Painting does not demand a one-to-one mapping from, say, specks of paint to grains of sand on a beach. Neither does the characterization of a complex system benefit from extreme detail, e.g. literal representation of every physical molecule in that system. Through an instrument and its simplified representation, the intentional and skillful choice of actions on the representation (e.g. brushstrokes on a canvas) is itself a source of insight. The player of the instrument cooperates with it to discover its ‘expressive range’ in artifact space.

Any expert using computers may find in this essay a discussion of the qualities in an software instrument which facilitate high-quality creative output, especially the suitability of its affordances and its representations to an open-ended set of domain-specific analyses.

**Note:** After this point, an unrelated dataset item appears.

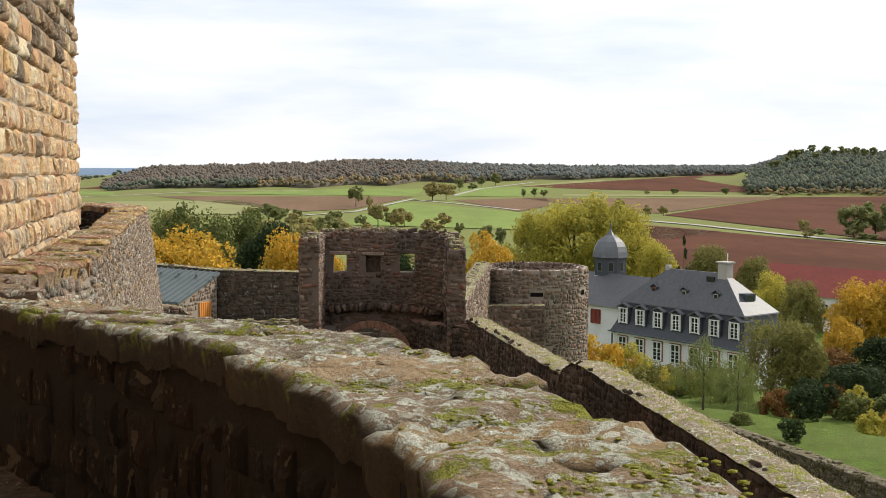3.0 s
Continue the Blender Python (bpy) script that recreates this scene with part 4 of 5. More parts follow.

Any artist using software mediums may find herein an attempt to describe the ‘conversation’ with a digital ‘canvas’, which we claim as vital not only to producing compelling artifacts, but also to engaging on shared ground with a community of fellow practitioners.

Contents

The first part of the background section of this essay will address the specific problem of ‘research debt’, coined in analogy to technical debt by Olah and Carter [1]. Along the way, we’ll critique mathematics pedagogy, learn to tune a platformer game in real time, and discover a better way to code interactive artifacts.

The second part of the background section concerns a case study in shared experiences of navigating (generative) design space, namely the Annals of the Parrigues, written by Emily Short [2]. We will read its appendix, which recounts designing a medium of expression whilst navigating the space it describes, against similar accounts by Vi Hart and Iannis Xenakis.

In the case studies section, we will explore an avatar creation tool from a videogame, and a web-based library for binding data to visual representations.

In the final, theoretical section of this essay, we will introduce terminology for practitioners who intend to develop novel or existing software instruments, and to communicate their results through landmarks, scores, and other methods of orientation in design space using software instruments.